NEXIR: A Novel Web Extraction Rule Language toward a Three-Stage Web Data Extraction Model
Shengsheng Shi,Wu Wei,Yulong Liu,Haitao Wang,Lei Luo,Chunfeng Yuan,Yihua Huang
DOI: https://doi.org/10.1007/978-3-642-41230-1_3
2013-01-01
Abstract:As the most popular information publishing platform, the Web contains a lot of valued data information of interests to users or applications. Nowadays, although a lot of data mining or analysis techniques have been studied in last decade, there are still not many easy-to-use web data mining tools available for users to extract useful data information from the Web. The web information extraction is a whole process involving web page navigation, data extraction and data integration. Unfortunately most of existing studies or systems lack of sufficient consideration toward the three-stage process. Also most of them lack the powerful rules to express the flexible extraction logic to extract data records with complicate structure.
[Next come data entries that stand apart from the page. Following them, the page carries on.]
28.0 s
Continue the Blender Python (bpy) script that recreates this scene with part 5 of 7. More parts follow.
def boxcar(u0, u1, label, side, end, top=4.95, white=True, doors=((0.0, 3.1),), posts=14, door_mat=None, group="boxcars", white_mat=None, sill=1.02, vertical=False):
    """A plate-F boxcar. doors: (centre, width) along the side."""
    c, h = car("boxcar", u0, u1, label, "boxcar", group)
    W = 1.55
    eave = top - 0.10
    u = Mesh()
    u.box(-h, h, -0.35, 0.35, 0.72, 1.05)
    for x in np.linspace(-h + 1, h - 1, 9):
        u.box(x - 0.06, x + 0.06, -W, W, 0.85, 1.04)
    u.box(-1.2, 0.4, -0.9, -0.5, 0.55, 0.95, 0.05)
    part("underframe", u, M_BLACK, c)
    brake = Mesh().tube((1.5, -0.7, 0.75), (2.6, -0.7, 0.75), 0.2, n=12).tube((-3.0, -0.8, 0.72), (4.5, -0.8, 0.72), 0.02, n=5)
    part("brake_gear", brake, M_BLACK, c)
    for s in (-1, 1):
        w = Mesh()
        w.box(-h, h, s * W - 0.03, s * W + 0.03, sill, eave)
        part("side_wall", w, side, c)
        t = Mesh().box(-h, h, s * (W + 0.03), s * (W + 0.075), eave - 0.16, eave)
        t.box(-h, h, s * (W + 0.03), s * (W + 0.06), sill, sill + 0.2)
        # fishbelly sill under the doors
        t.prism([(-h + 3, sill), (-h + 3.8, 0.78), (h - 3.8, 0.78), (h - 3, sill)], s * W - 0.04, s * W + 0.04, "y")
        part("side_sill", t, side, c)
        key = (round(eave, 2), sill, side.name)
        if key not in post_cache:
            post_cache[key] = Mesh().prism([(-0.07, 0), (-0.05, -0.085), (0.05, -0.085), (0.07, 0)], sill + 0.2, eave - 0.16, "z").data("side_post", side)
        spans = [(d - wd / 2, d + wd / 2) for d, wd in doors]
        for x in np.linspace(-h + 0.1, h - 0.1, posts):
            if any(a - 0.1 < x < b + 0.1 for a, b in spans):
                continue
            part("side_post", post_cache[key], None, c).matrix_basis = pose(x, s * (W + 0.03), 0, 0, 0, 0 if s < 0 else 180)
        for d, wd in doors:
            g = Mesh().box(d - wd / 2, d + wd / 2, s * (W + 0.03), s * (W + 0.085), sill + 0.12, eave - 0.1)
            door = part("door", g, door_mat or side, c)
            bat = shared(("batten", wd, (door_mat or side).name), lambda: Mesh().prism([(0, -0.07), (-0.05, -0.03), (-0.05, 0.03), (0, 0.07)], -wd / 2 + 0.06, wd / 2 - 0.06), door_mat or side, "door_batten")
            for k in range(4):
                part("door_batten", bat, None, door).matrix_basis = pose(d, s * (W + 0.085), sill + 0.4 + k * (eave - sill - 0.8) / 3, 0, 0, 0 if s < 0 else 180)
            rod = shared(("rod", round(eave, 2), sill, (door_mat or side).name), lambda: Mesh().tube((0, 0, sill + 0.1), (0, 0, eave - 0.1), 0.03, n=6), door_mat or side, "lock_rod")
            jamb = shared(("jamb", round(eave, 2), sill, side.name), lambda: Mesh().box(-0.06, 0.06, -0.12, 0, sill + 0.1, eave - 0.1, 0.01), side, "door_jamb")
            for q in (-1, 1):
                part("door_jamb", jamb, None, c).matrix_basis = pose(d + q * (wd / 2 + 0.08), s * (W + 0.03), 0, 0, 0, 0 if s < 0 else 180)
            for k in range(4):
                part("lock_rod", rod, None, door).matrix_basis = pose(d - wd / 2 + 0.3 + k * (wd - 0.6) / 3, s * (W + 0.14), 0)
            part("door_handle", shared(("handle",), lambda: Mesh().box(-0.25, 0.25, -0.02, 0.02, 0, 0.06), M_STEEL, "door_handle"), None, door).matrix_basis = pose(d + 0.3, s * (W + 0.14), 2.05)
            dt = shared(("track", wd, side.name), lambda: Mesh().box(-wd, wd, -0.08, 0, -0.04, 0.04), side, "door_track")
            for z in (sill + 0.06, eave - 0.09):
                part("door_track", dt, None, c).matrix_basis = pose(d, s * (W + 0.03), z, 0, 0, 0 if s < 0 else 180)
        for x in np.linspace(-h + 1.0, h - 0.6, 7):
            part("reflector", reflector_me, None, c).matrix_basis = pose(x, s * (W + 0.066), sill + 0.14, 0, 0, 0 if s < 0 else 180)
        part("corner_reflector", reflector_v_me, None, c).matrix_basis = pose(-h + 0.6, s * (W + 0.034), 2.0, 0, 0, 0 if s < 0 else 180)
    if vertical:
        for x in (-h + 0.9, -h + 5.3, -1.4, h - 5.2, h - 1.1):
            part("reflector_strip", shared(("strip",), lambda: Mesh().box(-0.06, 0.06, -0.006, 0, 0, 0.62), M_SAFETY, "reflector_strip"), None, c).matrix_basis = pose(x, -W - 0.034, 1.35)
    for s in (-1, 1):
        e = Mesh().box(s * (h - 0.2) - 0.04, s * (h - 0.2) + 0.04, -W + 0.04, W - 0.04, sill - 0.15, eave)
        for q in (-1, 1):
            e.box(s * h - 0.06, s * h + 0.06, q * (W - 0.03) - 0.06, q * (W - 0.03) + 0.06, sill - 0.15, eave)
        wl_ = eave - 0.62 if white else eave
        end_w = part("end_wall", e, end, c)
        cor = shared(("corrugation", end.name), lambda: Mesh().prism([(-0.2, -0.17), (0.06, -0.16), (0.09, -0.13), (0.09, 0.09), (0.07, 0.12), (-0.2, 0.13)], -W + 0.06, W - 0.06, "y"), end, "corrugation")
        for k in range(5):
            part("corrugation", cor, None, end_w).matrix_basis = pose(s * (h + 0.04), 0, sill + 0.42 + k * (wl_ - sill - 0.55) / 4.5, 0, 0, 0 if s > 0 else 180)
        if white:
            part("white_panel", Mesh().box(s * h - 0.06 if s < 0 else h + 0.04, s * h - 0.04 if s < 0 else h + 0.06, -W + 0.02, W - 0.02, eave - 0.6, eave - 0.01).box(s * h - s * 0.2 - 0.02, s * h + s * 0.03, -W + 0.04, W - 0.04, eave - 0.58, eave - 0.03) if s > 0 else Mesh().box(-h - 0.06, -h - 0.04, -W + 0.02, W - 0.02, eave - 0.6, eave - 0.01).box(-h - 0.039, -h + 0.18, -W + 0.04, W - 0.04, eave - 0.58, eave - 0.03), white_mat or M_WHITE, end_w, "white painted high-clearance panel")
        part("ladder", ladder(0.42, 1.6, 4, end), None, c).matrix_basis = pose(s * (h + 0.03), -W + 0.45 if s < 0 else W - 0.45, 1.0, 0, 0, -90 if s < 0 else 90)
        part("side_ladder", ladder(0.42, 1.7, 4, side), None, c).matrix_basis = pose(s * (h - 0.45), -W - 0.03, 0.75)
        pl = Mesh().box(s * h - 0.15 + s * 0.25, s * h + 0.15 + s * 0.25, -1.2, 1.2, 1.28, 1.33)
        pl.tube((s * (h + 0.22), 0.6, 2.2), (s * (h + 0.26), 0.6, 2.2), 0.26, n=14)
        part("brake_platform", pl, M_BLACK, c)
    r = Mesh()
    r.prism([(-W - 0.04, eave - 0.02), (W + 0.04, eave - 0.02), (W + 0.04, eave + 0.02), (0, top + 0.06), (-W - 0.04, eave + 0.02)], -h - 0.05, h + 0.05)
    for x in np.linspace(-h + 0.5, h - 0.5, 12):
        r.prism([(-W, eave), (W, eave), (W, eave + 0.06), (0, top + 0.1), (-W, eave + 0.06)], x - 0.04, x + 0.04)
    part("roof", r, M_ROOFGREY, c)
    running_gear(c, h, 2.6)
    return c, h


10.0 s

In this paper, we propose a novel web data extraction language, NEXIR, toward a three-stage web data extraction model. First of all, the language can define rules for system to automate the navigation process of the web pages, including deep web pages that need interactions from users. Then the language allows users to define flexible and complicated rules to extract data records from web pages and integrate extracted data into a pre-defined structure. A language engine and a prototype extraction system have been implemented based on the proposed language. The experimental results show that our language and system work effective and powerful compared with existing data extraction approaches.